Copy all of the material exactly. Pictures are not to appear in the copy.

**Data block:**
▼

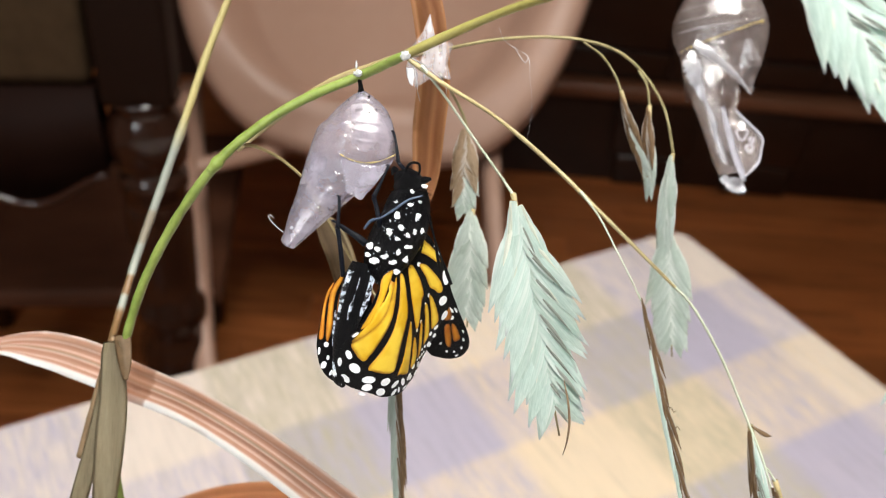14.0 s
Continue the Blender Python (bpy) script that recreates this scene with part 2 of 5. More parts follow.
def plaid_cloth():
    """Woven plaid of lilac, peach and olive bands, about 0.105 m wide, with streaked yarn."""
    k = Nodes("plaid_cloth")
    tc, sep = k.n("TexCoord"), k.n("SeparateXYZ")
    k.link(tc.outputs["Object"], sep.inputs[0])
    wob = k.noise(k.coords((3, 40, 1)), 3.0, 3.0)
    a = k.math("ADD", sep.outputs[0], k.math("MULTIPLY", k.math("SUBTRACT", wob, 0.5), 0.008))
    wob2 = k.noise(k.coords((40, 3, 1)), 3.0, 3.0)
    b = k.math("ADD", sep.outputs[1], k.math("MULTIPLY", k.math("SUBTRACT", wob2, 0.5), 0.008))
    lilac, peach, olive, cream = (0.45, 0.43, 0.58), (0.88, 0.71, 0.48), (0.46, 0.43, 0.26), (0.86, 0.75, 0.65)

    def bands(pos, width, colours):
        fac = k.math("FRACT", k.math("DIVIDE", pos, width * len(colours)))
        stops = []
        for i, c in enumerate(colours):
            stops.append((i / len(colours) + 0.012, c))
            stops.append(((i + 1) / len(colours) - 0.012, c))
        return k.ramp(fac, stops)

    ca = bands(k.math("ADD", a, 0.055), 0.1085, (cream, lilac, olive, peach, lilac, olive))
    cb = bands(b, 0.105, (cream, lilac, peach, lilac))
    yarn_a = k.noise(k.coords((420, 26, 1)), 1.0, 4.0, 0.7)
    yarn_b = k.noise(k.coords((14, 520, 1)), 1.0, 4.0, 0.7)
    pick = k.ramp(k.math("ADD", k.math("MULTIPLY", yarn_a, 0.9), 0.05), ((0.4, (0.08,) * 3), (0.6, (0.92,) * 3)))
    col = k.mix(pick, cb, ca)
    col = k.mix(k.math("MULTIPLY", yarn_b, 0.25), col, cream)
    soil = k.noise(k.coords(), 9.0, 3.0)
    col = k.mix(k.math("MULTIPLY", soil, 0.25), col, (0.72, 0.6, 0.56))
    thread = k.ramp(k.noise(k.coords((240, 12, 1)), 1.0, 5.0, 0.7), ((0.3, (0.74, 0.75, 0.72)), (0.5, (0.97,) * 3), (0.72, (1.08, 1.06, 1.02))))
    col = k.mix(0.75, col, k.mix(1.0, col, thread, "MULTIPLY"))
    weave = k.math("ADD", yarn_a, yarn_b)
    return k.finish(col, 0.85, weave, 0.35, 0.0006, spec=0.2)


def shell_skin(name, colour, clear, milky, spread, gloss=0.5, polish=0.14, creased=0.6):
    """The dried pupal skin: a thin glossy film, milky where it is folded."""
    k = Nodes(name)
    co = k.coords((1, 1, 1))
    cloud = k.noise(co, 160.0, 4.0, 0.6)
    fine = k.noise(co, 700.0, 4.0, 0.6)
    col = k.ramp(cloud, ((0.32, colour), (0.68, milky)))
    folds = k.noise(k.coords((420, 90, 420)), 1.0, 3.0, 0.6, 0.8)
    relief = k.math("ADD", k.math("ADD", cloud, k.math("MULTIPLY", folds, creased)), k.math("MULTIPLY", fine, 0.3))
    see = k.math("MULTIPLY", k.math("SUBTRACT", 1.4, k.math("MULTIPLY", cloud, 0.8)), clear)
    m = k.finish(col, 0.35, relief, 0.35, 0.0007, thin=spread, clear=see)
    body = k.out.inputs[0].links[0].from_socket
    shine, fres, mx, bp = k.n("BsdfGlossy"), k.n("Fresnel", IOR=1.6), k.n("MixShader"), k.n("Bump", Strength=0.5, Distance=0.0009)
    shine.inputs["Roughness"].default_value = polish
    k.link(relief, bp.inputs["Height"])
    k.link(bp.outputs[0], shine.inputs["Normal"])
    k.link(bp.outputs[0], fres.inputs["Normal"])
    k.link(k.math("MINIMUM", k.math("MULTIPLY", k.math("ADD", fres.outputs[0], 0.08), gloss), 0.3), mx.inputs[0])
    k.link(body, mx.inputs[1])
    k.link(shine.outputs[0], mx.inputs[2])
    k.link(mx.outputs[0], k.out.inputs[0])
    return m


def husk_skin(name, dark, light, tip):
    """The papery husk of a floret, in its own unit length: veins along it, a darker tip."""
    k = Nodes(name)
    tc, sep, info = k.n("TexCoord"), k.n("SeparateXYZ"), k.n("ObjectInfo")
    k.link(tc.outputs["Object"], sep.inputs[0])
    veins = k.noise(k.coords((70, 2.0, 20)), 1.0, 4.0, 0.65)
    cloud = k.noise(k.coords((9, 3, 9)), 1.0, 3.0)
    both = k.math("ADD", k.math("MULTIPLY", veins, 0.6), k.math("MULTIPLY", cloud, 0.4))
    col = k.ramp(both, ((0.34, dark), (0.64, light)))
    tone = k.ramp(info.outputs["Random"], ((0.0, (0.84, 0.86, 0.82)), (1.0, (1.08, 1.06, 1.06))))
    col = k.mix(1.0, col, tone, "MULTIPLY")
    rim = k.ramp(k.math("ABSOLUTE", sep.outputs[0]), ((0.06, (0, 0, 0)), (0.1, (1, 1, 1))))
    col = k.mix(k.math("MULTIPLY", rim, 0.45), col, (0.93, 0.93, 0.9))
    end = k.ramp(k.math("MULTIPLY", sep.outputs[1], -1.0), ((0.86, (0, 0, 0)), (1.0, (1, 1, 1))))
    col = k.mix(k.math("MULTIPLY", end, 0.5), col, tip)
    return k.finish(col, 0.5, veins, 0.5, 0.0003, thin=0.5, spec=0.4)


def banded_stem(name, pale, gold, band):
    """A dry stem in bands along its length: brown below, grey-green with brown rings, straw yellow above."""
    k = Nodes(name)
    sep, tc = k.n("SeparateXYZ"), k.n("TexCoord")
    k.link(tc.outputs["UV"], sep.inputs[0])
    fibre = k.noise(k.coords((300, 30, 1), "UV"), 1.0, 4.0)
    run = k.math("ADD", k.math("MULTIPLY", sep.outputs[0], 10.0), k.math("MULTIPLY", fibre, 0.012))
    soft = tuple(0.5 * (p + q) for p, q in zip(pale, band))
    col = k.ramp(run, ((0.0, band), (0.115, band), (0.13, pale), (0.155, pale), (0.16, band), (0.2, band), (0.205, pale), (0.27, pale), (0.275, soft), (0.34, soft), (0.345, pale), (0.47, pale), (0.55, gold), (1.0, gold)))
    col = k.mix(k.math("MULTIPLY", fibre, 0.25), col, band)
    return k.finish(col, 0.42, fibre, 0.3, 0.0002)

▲

**Written response:**
14.0 s
Continue the Blender Python (bpy) script that recreates this scene with part 2 of 5. More parts follow.
def plaid_cloth():
    """Woven plaid of lilac, peach and olive bands, about 0.105 m wide, with streaked yarn."""
    k = Nodes("plaid_cloth")
    tc, sep = k.n("TexCoord"), k.n("SeparateXYZ")
    k.link(tc.outputs["Object"], sep.inputs[0])
    wob = k.noise(k.coords((3, 40, 1)), 3.0, 3.0)
    a = k.math("ADD", sep.outputs[0], k.math("MULTIPLY", k.math("SUBTRACT", wob, 0.5), 0.008))
    wob2 = k.noise(k.coords((40, 3, 1)), 3.0, 3.0)
    b = k.math("ADD", sep.outputs[1], k.math("MULTIPLY", k.math("SUBTRACT", wob2, 0.5), 0.008))
    lilac, peach, olive, cream = (0.45, 0.43, 0.58), (0.88, 0.71, 0.48), (0.46, 0.43, 0.26), (0.86, 0.75, 0.65)

    def bands(pos, width, colours):
        fac = k.math("FRACT", k.math("DIVIDE", pos, width * len(colours)))
        stops = []
        for i, c in enumerate(colours):
            stops.append((i / len(colours) + 0.012, c))
            stops.append(((i + 1) / len(colours) - 0.012, c))
        return k.ramp(fac, stops)

    ca = bands(k.math("ADD", a, 0.055), 0.1085, (cream, lilac, olive, peach, lilac, olive))
    cb = bands(b, 0.105, (cream, lilac, peach, lilac))
    yarn_a = k.noise(k.coords((420, 26, 1)), 1.0, 4.0, 0.7)
    yarn_b = k.noise(k.coords((14, 520, 1)), 1.0, 4.0, 0.7)
    pick = k.ramp(k.math("ADD", k.math("MULTIPLY", yarn_a, 0.9), 0.05), ((0.4, (0.08,) * 3), (0.6, (0.92,) * 3)))
    col = k.mix(pick, cb, ca)
    col = k.mix(k.math("MULTIPLY", yarn_b, 0.25), col, cream)
    soil = k.noise(k.coords(), 9.0, 3.0)
    col = k.mix(k.math("MULTIPLY", soil, 0.25), col, (0.72, 0.6, 0.56))
    thread = k.ramp(k.noise(k.coords((240, 12, 1)), 1.0, 5.0, 0.7), ((0.3, (0.74, 0.75, 0.72)), (0.5, (0.97,) * 3), (0.72, (1.08, 1.06, 1.02))))
    col = k.mix(0.75, col, k.mix(1.0, col, thread, "MULTIPLY"))
    weave = k.math("ADD", yarn_a, yarn_b)
    return k.finish(col, 0.85, weave, 0.35, 0.0006, spec=0.2)


def shell_skin(name, colour, clear, milky, spread, gloss=0.5, polish=0.14, creased=0.6):
    """The dried pupal skin: a thin glossy film, milky where it is folded."""
    k = Nodes(name)
    co = k.coords((1, 1, 1))
    cloud = k.noise(co, 160.0, 4.0, 0.6)
    fine = k.noise(co, 700.0, 4.0, 0.6)
    col = k.ramp(cloud, ((0.32, colour), (0.68, milky)))
    folds = k.noise(k.coords((420, 90, 420)), 1.0, 3.0, 0.6, 0.8)
    relief = k.math("ADD", k.math("ADD", cloud, k.math("MULTIPLY", folds, creased)), k.math("MULTIPLY", fine, 0.3))
    see = k.math("MULTIPLY", k.math("SUBTRACT", 1.4, k.math("MULTIPLY", cloud, 0.8)), clear)
    m = k.finish(col, 0.35, relief, 0.35, 0.0007, thin=spread, clear=see)
    body = k.out.inputs[0].links[0].from_socket
    shine, fres, mx, bp = k.n("BsdfGlossy"), k.n("Fresnel", IOR=1.6), k.n("MixShader"), k.n("Bump", Strength=0.5, Distance=0.0009)
    shine.inputs["Roughness"].default_value = polish
    k.link(relief, bp.inputs["Height"])
    k.link(bp.outputs[0], shine.inputs["Normal"])
    k.link(bp.outputs[0], fres.inputs["Normal"])
    k.link(k.math("MINIMUM", k.math("MULTIPLY", k.math("ADD", fres.outputs[0], 0.08), gloss), 0.3), mx.inputs[0])
    k.link(body, mx.inputs[1])
    k.link(shine.outputs[0], mx.inputs[2])
    k.link(mx.outputs[0], k.out.inputs[0])
    return m


def husk_skin(name, dark, light, tip):
    """The papery husk of a floret, in its own unit length: veins along it, a darker tip."""
    k = Nodes(name)
    tc, sep, info = k.n("TexCoord"), k.n("SeparateXYZ"), k.n("ObjectInfo")
    k.link(tc.outputs["Object"], sep.inputs[0])
    veins = k.noise(k.coords((70, 2.0, 20)), 1.0, 4.0, 0.65)
    cloud = k.noise(k.coords((9, 3, 9)), 1.0, 3.0)
    both = k.math("ADD", k.math("MULTIPLY", veins, 0.6), k.math("MULTIPLY", cloud, 0.4))
    col = k.ramp(both, ((0.34, dark), (0.64, light)))
    tone = k.ramp(info.outputs["Random"], ((0.0, (0.84, 0.86, 0.82)), (1.0, (1.08, 1.06, 1.06))))
    col = k.mix(1.0, col, tone, "MULTIPLY")
    rim = k.ramp(k.math("ABSOLUTE", sep.outputs[0]), ((0.06, (0, 0, 0)), (0.1, (1, 1, 1))))
    col = k.mix(k.math("MULTIPLY", rim, 0.45), col, (0.93, 0.93, 0.9))
    end = k.ramp(k.math("MULTIPLY", sep.outputs[1], -1.0), ((0.86, (0, 0, 0)), (1.0, (1, 1, 1))))
    col = k.mix(k.math("MULTIPLY", end, 0.5), col, tip)
    return k.finish(col, 0.5, veins, 0.5, 0.0003, thin=0.5, spec=0.4)


def banded_stem(name, pale, gold, band):
    """A dry stem in bands along its length: brown below, grey-green with brown rings, straw yellow above."""
    k = Nodes(name)
    sep, tc = k.n("SeparateXYZ"), k.n("TexCoord")
    k.link(tc.outputs["UV"], sep.inputs[0])
    fibre = k.noise(k.coords((300, 30, 1), "UV"), 1.0, 4.0)
    run = k.math("ADD", k.math("MULTIPLY", sep.outputs[0], 10.0), k.math("MULTIPLY", fibre, 0.012))
    soft = tuple(0.5 * (p + q) for p, q in zip(pale, band))
    col = k.ramp(run, ((0.0, band), (0.115, band), (0.13, pale), (0.155, pale), (0.16, band), (0.2, band), (0.205, pale), (0.27, pale), (0.275, soft), (0.34, soft), (0.345, pale), (0.47, pale), (0.55, gold), (1.0, gold)))
    col = k.mix(k.math("MULTIPLY", fibre, 0.25), col, band)
    return k.finish(col, 0.42, fibre, 0.3, 0.0002)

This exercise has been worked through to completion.